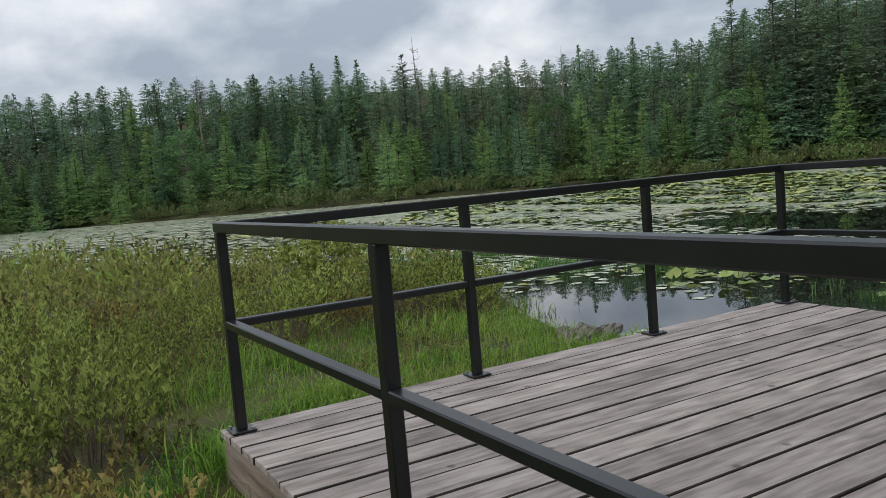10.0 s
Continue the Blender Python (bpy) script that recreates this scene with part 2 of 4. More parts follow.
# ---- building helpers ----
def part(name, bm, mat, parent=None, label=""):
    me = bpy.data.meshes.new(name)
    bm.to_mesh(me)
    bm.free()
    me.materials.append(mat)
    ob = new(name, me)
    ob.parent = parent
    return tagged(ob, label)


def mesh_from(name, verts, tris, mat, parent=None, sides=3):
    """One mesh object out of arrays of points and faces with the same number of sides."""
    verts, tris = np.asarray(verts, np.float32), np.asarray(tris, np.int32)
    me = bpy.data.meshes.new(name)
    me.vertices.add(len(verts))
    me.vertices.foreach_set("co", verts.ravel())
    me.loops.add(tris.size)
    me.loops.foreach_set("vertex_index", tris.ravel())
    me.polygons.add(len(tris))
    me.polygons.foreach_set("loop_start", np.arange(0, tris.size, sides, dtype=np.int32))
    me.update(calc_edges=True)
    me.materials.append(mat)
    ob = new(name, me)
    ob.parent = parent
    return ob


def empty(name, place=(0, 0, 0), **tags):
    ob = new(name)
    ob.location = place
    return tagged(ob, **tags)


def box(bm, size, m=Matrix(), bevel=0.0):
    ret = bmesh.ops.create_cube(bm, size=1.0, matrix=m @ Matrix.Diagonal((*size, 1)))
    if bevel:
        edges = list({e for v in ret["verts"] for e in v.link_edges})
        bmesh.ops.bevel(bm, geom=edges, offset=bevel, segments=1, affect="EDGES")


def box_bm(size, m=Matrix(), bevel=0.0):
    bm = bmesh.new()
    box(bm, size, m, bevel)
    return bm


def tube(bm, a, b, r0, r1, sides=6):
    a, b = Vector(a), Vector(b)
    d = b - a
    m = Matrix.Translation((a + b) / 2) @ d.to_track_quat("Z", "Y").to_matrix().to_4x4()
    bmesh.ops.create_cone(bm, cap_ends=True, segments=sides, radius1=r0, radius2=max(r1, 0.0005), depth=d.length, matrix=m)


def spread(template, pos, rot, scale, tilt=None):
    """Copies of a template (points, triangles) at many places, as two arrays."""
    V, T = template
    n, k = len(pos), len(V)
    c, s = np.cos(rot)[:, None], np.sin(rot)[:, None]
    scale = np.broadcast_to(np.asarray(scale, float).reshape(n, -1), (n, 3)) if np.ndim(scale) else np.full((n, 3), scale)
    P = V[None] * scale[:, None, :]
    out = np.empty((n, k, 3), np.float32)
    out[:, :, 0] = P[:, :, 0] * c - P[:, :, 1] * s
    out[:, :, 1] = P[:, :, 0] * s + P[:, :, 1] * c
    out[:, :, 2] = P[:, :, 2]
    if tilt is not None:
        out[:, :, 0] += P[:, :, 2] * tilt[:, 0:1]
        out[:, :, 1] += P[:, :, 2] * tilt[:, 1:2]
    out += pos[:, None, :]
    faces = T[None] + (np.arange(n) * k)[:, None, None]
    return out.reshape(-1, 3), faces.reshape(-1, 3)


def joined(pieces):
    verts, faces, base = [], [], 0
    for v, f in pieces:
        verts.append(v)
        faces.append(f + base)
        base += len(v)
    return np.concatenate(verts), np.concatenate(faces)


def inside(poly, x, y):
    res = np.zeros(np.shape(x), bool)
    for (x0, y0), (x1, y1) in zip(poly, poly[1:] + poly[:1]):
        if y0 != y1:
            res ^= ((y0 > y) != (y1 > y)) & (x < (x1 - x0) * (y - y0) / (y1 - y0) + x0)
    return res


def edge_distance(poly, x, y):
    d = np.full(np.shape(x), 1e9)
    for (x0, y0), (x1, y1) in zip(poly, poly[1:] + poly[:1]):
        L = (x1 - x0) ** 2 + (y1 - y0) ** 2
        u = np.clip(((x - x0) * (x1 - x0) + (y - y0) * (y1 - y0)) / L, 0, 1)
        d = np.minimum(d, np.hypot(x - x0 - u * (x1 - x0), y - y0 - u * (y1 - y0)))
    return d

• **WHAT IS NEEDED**
Quote the material exactly. Pictures stay out.

• **EXPECTED ANSWER**
10.0 s
Continue the Blender Python (bpy) script that recreates this scene with part 2 of 4. More parts follow.
# ---- building helpers ----
def part(name, bm, mat, parent=None, label=""):
    me = bpy.data.meshes.new(name)
    bm.to_mesh(me)
    bm.free()
    me.materials.append(mat)
    ob = new(name, me)
    ob.parent = parent
    return tagged(ob, label)


def mesh_from(name, verts, tris, mat, parent=None, sides=3):
    """One mesh object out of arrays of points and faces with the same number of sides."""
    verts, tris = np.asarray(verts, np.float32), np.asarray(tris, np.int32)
    me = bpy.data.meshes.new(name)
    me.vertices.add(len(verts))
    me.vertices.foreach_set("co", verts.ravel())
    me.loops.add(tris.size)
    me.loops.foreach_set("vertex_index", tris.ravel())
    me.polygons.add(len(tris))
    me.polygons.foreach_set("loop_start", np.arange(0, tris.size, sides, dtype=np.int32))
    me.update(calc_edges=True)
    me.materials.append(mat)
    ob = new(name, me)
    ob.parent = parent
    return ob


def empty(name, place=(0, 0, 0), **tags):
    ob = new(name)
    ob.location = place
    return tagged(ob, **tags)


def box(bm, size, m=Matrix(), bevel=0.0):
    ret = bmesh.ops.create_cube(bm, size=1.0, matrix=m @ Matrix.Diagonal((*size, 1)))
    if bevel:
        edges = list({e for v in ret["verts"] for e in v.link_edges})
        bmesh.ops.bevel(bm, geom=edges, offset=bevel, segments=1, affect="EDGES")


def box_bm(size, m=Matrix(), bevel=0.0):
    bm = bmesh.new()
    box(bm, size, m, bevel)
    return bm


def tube(bm, a, b, r0, r1, sides=6):
    a, b = Vector(a), Vector(b)
    d = b - a
    m = Matrix.Translation((a + b) / 2) @ d.to_track_quat("Z", "Y").to_matrix().to_4x4()
    bmesh.ops.create_cone(bm, cap_ends=True, segments=sides, radius1=r0, radius2=max(r1, 0.0005), depth=d.length, matrix=m)


def spread(template, pos, rot, scale, tilt=None):
    """Copies of a template (points, triangles) at many places, as two arrays."""
    V, T = template
    n, k = len(pos), len(V)
    c, s = np.cos(rot)[:, None], np.sin(rot)[:, None]
    scale = np.broadcast_to(np.asarray(scale, float).reshape(n, -1), (n, 3)) if np.ndim(scale) else np.full((n, 3), scale)
    P = V[None] * scale[:, None, :]
    out = np.empty((n, k, 3), np.float32)
    out[:, :, 0] = P[:, :, 0] * c - P[:, :, 1] * s
    out[:, :, 1] = P[:, :, 0] * s + P[:, :, 1] * c
    out[:, :, 2] = P[:, :, 2]
    if tilt is not None:
        out[:, :, 0] += P[:, :, 2] * tilt[:, 0:1]
        out[:, :, 1] += P[:, :, 2] * tilt[:, 1:2]
    out += pos[:, None, :]
    faces = T[None] + (np.arange(n) * k)[:, None, None]
    return out.reshape(-1, 3), faces.reshape(-1, 3)


def joined(pieces):
    verts, faces, base = [], [], 0
    for v, f in pieces:
        verts.append(v)
        faces.append(f + base)
        base += len(v)
    return np.concatenate(verts), np.concatenate(faces)


def inside(poly, x, y):
    res = np.zeros(np.shape(x), bool)
    for (x0, y0), (x1, y1) in zip(poly, poly[1:] + poly[:1]):
        if y0 != y1:
            res ^= ((y0 > y) != (y1 > y)) & (x < (x1 - x0) * (y - y0) / (y1 - y0) + x0)
    return res


def edge_distance(poly, x, y):
    d = np.full(np.shape(x), 1e9)
    for (x0, y0), (x1, y1) in zip(poly, poly[1:] + poly[:1]):
        L = (x1 - x0) ** 2 + (y1 - y0) ** 2
        u = np.clip(((x - x0) * (x1 - x0) + (y - y0) * (y1 - y0)) / L, 0, 1)
        d = np.minimum(d, np.hypot(x - x0 - u * (x1 - x0), y - y0 - u * (y1 - y0)))
    return d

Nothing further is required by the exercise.